As we had expected, the Federal Reserve's FOMC meeting concluded with a decision to hold interest rates at near zero percent for at least another six weeks, or up until its mid-December get together. The vote was nearly unanimous, with just noted monetary hawk, Jeffrey Lacker dissenting--as he had done at the previous meeting last month.
In a policy statement following the two-day gathering, Fed officials implied that they had become less concerned recently about the turbulent global financial markets and uncertain economic outlook overseas. In determining whether it would enact a rate increase at its next meeting, the central bank said it would assess progress--both realized and expected--toward its dual goal of maximum employment and 2% inflation. It now appears closer to securing the former goal than the latter objective.
In making this accompanying statement, there were two differences from the prior meeting. On point, the Fed, in referencing the meeting-to-meeting approach, took a cautious step toward a rate increase at its December meeting. We believe the odds of such an increase is now about 50-50. Going into the meeting, we had thought that there was less than an even chance of such a hike next month.
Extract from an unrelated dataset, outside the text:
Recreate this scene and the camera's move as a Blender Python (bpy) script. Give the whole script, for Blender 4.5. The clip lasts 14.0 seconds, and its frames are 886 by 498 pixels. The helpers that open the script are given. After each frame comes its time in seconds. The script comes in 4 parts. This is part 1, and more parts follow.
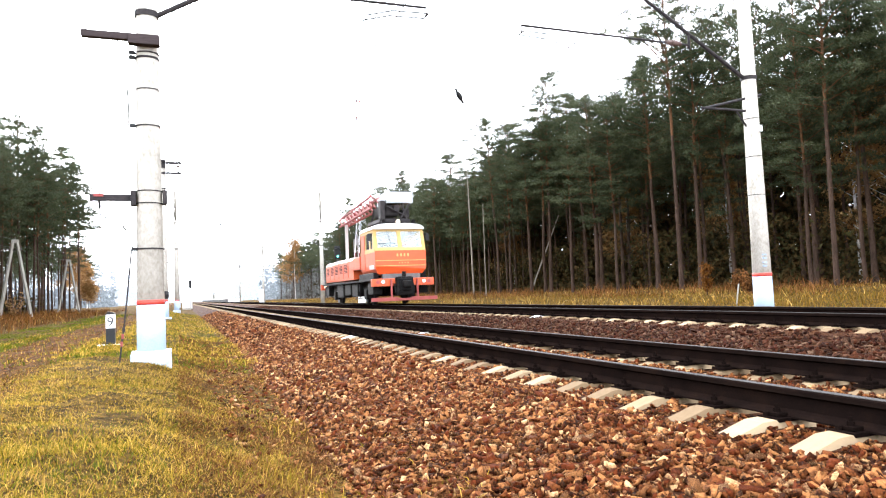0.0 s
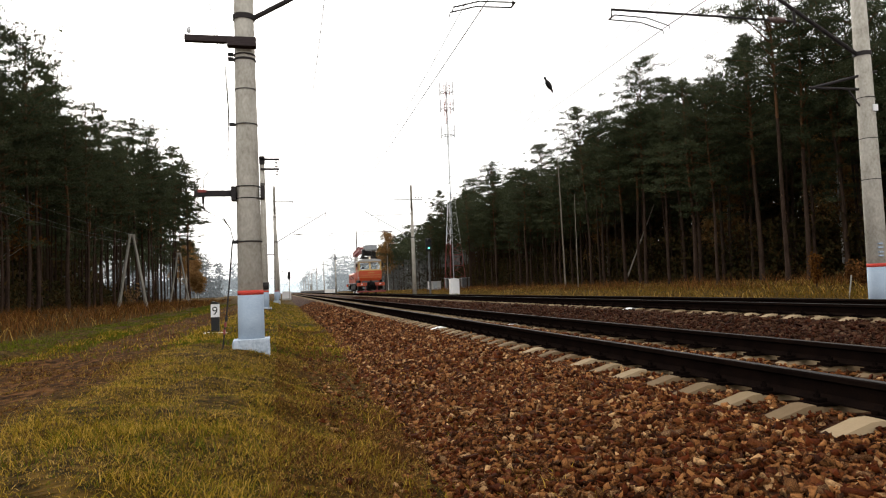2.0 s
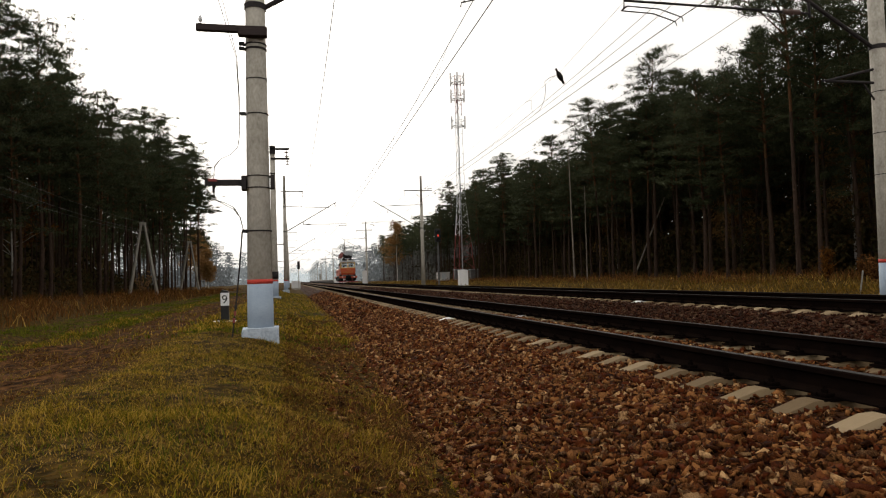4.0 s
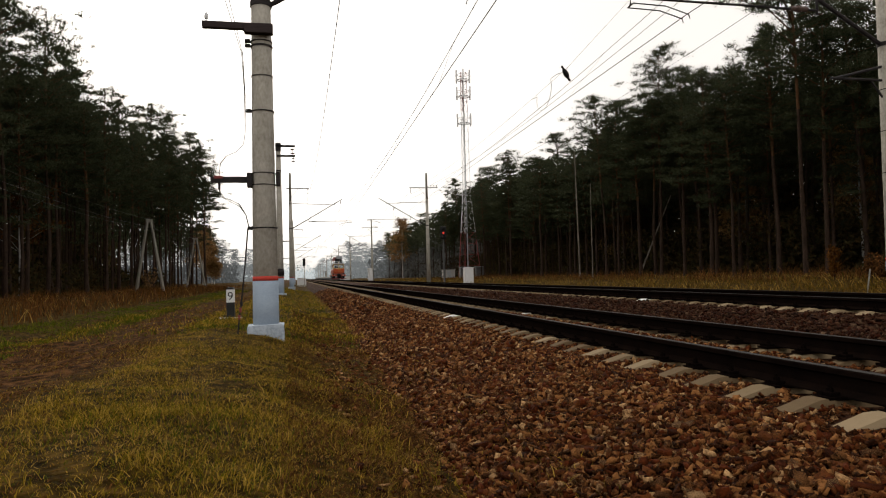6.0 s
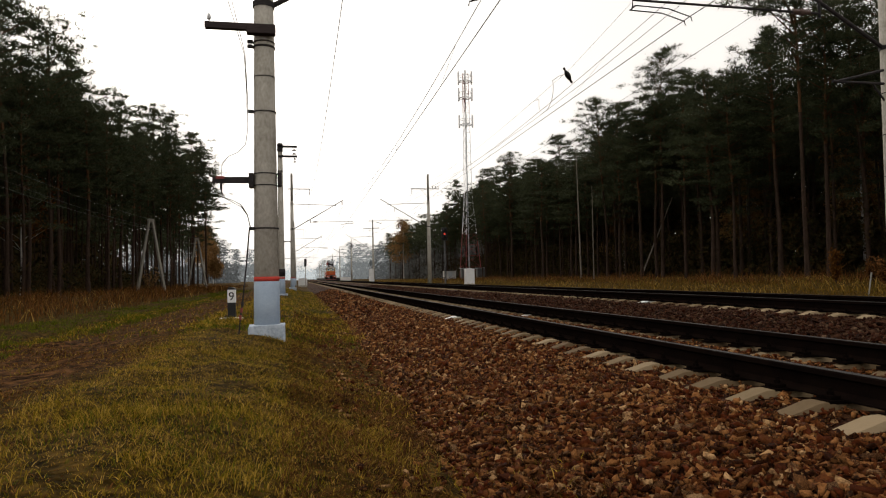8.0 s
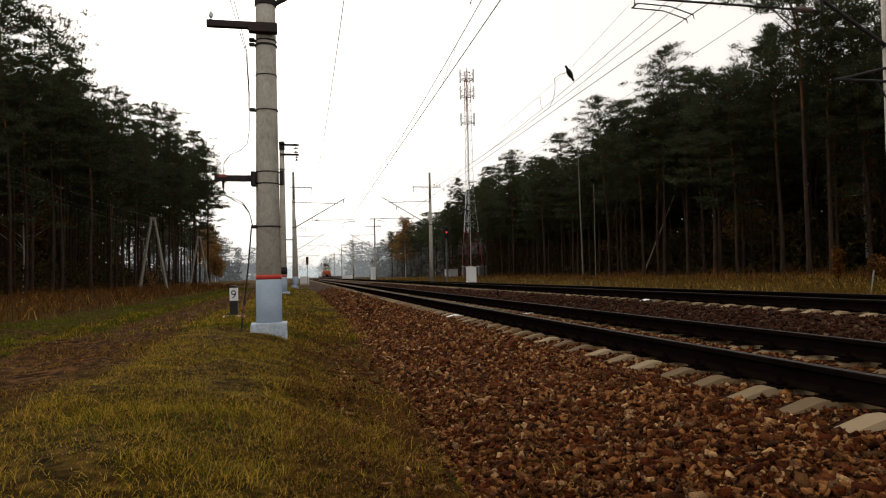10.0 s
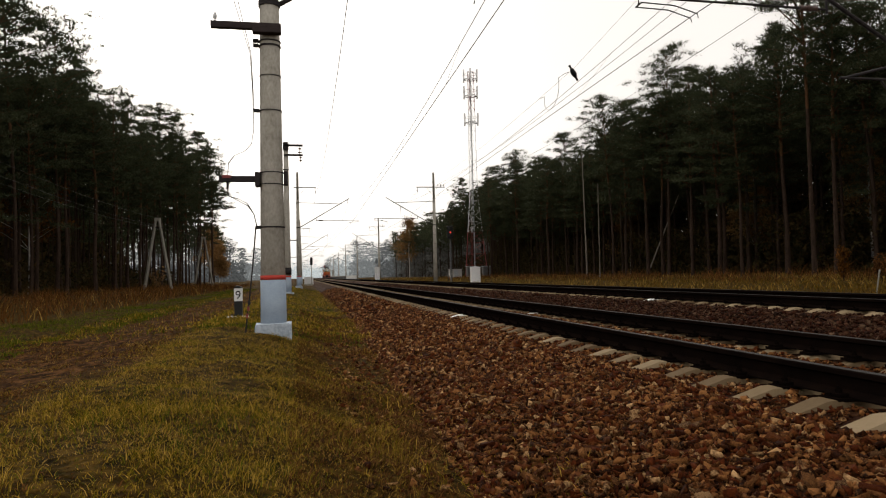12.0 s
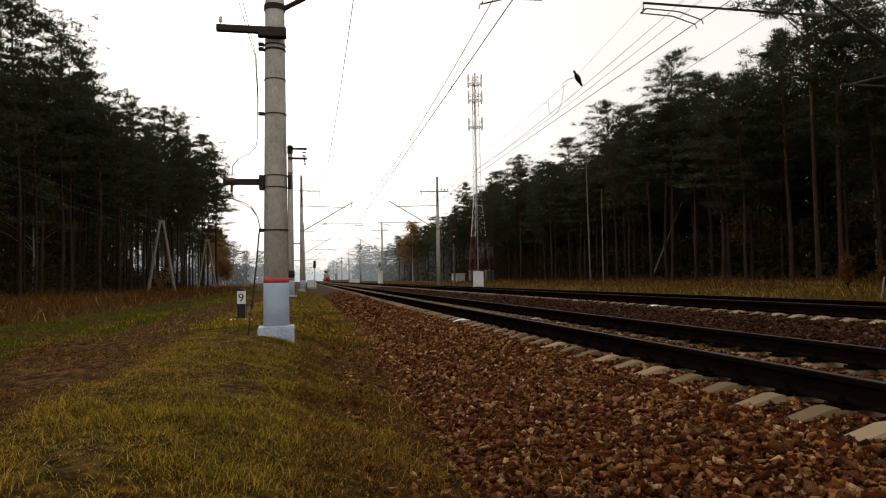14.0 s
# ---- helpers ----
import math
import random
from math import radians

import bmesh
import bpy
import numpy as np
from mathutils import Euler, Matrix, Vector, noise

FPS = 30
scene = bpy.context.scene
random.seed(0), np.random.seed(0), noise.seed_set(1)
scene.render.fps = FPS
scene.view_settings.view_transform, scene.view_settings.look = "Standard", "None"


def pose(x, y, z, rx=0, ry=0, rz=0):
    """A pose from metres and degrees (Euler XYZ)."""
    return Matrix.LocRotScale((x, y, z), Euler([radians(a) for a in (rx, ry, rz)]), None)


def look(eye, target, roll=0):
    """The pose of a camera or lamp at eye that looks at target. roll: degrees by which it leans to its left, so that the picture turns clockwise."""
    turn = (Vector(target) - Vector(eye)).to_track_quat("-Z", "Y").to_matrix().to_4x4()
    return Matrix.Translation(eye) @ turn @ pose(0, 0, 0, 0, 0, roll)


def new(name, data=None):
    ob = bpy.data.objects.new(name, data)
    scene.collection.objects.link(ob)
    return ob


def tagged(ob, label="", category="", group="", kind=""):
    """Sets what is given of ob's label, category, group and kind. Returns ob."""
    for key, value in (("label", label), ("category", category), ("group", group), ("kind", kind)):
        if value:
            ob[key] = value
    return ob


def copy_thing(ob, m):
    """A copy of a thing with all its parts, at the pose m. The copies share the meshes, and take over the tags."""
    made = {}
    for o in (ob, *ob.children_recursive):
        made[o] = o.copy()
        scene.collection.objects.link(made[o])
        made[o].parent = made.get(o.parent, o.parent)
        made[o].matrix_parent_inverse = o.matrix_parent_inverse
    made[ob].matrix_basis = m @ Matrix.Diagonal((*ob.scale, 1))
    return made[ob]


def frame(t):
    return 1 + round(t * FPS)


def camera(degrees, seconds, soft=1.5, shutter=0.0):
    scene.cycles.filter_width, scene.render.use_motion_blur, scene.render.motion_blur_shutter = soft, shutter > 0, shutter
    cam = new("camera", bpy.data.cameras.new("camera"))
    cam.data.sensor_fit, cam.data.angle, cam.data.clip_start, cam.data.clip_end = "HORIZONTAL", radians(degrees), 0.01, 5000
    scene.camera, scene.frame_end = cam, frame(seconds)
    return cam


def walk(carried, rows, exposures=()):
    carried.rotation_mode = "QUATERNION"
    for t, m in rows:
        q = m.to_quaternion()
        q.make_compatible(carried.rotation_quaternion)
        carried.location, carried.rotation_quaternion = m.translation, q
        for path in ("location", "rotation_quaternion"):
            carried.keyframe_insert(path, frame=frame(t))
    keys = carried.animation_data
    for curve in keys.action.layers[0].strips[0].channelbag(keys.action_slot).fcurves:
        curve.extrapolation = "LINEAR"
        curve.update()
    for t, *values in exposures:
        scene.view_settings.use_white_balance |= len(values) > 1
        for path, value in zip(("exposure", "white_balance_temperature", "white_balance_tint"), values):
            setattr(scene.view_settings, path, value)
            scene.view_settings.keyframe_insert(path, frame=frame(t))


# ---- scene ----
cam = camera(65.78, 14.0, 1.15)
PATH = [
    (0, pose(-0.050, 0.053, 1.271, 93.48, 2.35, -20.94)),
    (0.5, pose(-0.045, 0.078, 1.272, 93.47, 1.64, -17.64)),
    (1, pose(-0.020, 0.044, 1.271, 93.58, 1.26, -15.89)),
    (1.5, pose(-0.004, 0.027, 1.263, 93.56, 1.98, -14.35)),
    (2, pose(-0.001, 0.028, 1.262, 93.08, 2.27, -13.33)),
    (2.5, pose(-0.001, 0.019, 1.263, 92.96, 1.93, -12.77)),
    (3, pose(-0.003, 0.018, 1.261, 92.76, 1.75, -12.76)),
    (5.5, pose(0.011, 0.011, 1.263, 92.13, 1.57, -12.22)),
    (6, pose(0.008, 0.012, 1.262, 92.15, 1.52, -12.14)),
    (6.5, pose(0.007, 0.006, 1.263, 92.08, 1.48, -11.94)),
    (7, pose(0.008, 0.008, 1.265, 92.11, 1.50, -12.01)),
    (7.5, pose(0.010, 0.007, 1.262, 92.13, 1.22, -12.03)),
    (8, pose(0.007, 0.005, 1.264, 92.25, 1.23, -12.05)),
    (10.5, pose(0.003, -0.002, 1.264, 92.08, 1.24, -11.85)),
    (11, pose(0.000, 0.000, 1.263, 92.10, 1.26, -11.78)),
    (11.5, pose(-0.001, 0.001, 1.260, 92.16, 1.36, -11.63)),
    (12, pose(0.001, 0.002, 1.265, 92.11, 1.36, -11.57)),
    (12.5, pose(0.003, 0.001, 1.266, 92.16, 1.22, -11.58)),
    (13, pose(0.002, 0.000, 1.264, 92.44, 0.82, -11.49)),
    (13.5, pose(0.001, 0.001, 1.266, 92.47, 0.73, -11.38)),
    (14, pose(0.004, -0.001, 1.265, 92.47, 0.92, -11.31)),
]
# the clip's camera stops down during its first seconds
STOPS = [(0, 2.15, 6000, 11), (0.5, 1.7, 6200, 11), (1, 1.0, 6450, 10), (1.5, 0.4, 6650, 10), (2, 0.15, 6750, 10), (2.5, -0.1, 6850, 10), (3, -0.3, 6950, 10), (5.5, -0.65, 7100, 11), (8, -0.65, 7100, 11), (14, -0.7, 7100, 11)]
walk(cam, PATH, STOPS)

# ---- light: a bright overcast sky, a wide weak sun behind the cloud ----
SUN_ELEVATION, SUN_ROTATION = radians(24), radians(-14)
world = bpy.data.worlds.new("overcast_sky")
scene.world = world
world.use_nodes = True
wn = world.node_tree
sky = wn.nodes.new("ShaderNodeTexSky")
sky.sky_type, sky.sun_disc = "NISHITA", False
sky.sun_elevation, sky.sun_rotation = SUN_ELEVATION, SUN_ROTATION
sky.air_density, sky.dust_density, sky.ozone_density = 1.0, 6.0, 0.5
grey = wn.nodes.new("ShaderNodeHueSaturation")
grey.inputs["Saturation"].default_value = 0.12
cloud = wn.nodes.new("ShaderNodeMixRGB")
cloud.inputs[0].default_value = 0.72
cloud.inputs[2].default_value = (19.0, 19.0, 19.2, 1)
wn.links.new(sky.outputs[0], grey.inputs["Color"])
wn.links.new(grey.outputs[0], cloud.inputs[1])
wn.links.new(cloud.outputs[0], wn.nodes["Background"].inputs[0])
wn.nodes["Background"].inputs[1].default_value = 0.105
sun = new("sun", bpy.data.lights.new("sun", "SUN"))
sun.data.energy, sun.data.angle, sun.data.color = 1.5, radians(18), (1.0, 0.96, 0.9)
sun.matrix_world = look((-22, 89, 41), (0, 0, 0))


# ---- materials ----
def material(name, colors, scale=4.0, rough=0.8, metal=0.0, bump=0.3, fine=40.0, island=False, random_object=False, spec=0.3, stretch=(1, 1, 1), bump_size=0.02, leaf=0.0):
    """A surface whose colour drifts between the given ones at two scales, with fine relief; leaf lets light through."""
    m = bpy.data.materials.new(name)
    m.use_nodes = True
    nt = m.node_tree
    n, l = nt.nodes, nt.links
    b = n["Principled BSDF"]
    b.inputs["Metallic"].default_value = metal
    b.inputs["Specular IOR Level"].default_value = spec
    tc = n.new("ShaderNodeTexCoord")
    mp = n.new("ShaderNodeMapping")
    mp.inputs["Scale"].default_value = stretch
    l.new(tc.outputs["Object"], mp.inputs[0])
    big = n.new("ShaderNodeTexNoise")
    big.inputs["Scale"].default_value, big.inputs["Detail"].default_value = scale, 5
    small = n.new("ShaderNodeTexNoise")
    small.inputs["Scale"].default_value, small.inputs["Detail"].default_value = fine, 6
    l.new(mp.outputs[0], big.inputs[0])
    l.new(mp.outputs[0], small.inputs[0])
    mix = n.new("ShaderNodeMath")
    mix.operation = "MULTIPLY_ADD"
    l.new(small.outputs[0], mix.inputs[0])
    mix.inputs[1].default_value = 0.45
    half = n.new("ShaderNodeMath")
    half.operation = "MULTIPLY_ADD"
    half.inputs[1].default_value, half.inputs[2].default_value = 0.55, 0.0
    l.new(big.outputs[0], half.inputs[0])
    l.new(half.outputs[0], mix.inputs[2])
    value = mix
    if island or random_object:
        src = n.new("ShaderNodeNewGeometry" if island else "ShaderNodeObjectInfo")
        add = n.new("ShaderNodeMath")
        add.operation = "MULTIPLY_ADD"
        add.inputs[1].default_value = 0.75
        l.new(src.outputs["Random Per Island" if island else "Random"], add.inputs[0])
        cut = n.new("ShaderNodeMath")
        cut.operation = "MULTIPLY_ADD"
        cut.inputs[1].default_value, cut.inputs[2].default_value = 0.5, -0.125
        l.new(mix.outputs[0], cut.inputs[0])
        l.new(cut.outputs[0], add.inputs[2])
        value = add
    ramp = n.new("ShaderNodeValToRGB")
    e = ramp.color_ramp.elements
    lo, hi = (0.08, 0.9) if (island or random_object) else (0.3, 0.7)
    while len(e) < len(colors):
        e.new(0.5)
    for i, c in enumerate(colors):
        e[i].position = lo + (hi - lo) * i / max(1, len(colors) - 1)
        e[i].color = (*c, 1)
    l.new(value.outputs[0], ramp.inputs[0])
    l.new(ramp.outputs[0], b.inputs["Base Color"])
    rr = n.new("ShaderNodeMapRange")
    rr.inputs[3].default_value, rr.inputs[4].default_value = max(0.02, rough - 0.12), min(1, rough + 0.12)
    l.new(small.outputs[0], rr.inputs[0])
    l.new(rr.outputs[0], b.inputs["Roughness"])
    if bump:
        bp = n.new("ShaderNodeBump")
        bp.inputs["Strength"].default_value, bp.inputs["Distance"].default_value = bump, bump_size
        l.new(small.outputs[0], bp.inputs["Height"])
        l.new(bp.outputs[0], b.inputs["Normal"])
    if leaf:
        thin = n.new("ShaderNodeBsdfTranslucent")
        l.new(ramp.outputs[0], thin.inputs["Color"])
        both = n.new("ShaderNodeMixShader")
        both.inputs[0].default_value = leaf
        l.new(b.outputs[0], both.inputs[1])
        l.new(thin.outputs[0], both.inputs[2])
        l.new(both.outputs[0], n["Material Output"].inputs["Surface"])
    return m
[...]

Also, critical, the Fed struck from its statement a sentence put in for the September meeting, in which it had pointed to market turbulence and global developments as potential restraints on domestic economic activity. The presumption was that such severe headwinds would act to check any near-term inclination to increase borrowing costs. Note, though, that Fed officials maintained that they were still monitoring global developments closely, especially the slowdown in China.
All in all, we think this was a positive outcome, although the market did not like it, as a session-best, to this point, 130-point rise in the Dow Jones Industrial Average just prior to the meeting's conclusion was whittled away in the half hour following the statement's release, and for a few minutes, small losses were in place. These now have been overcome, but just barely. At some point, the Fed will decide to act, and Wall Street will need to come to grips with that possibility, whether it is a few meetings down the road or later this year.
At the time of this article’s writing, the author did not have positions in any of the companies mentioned.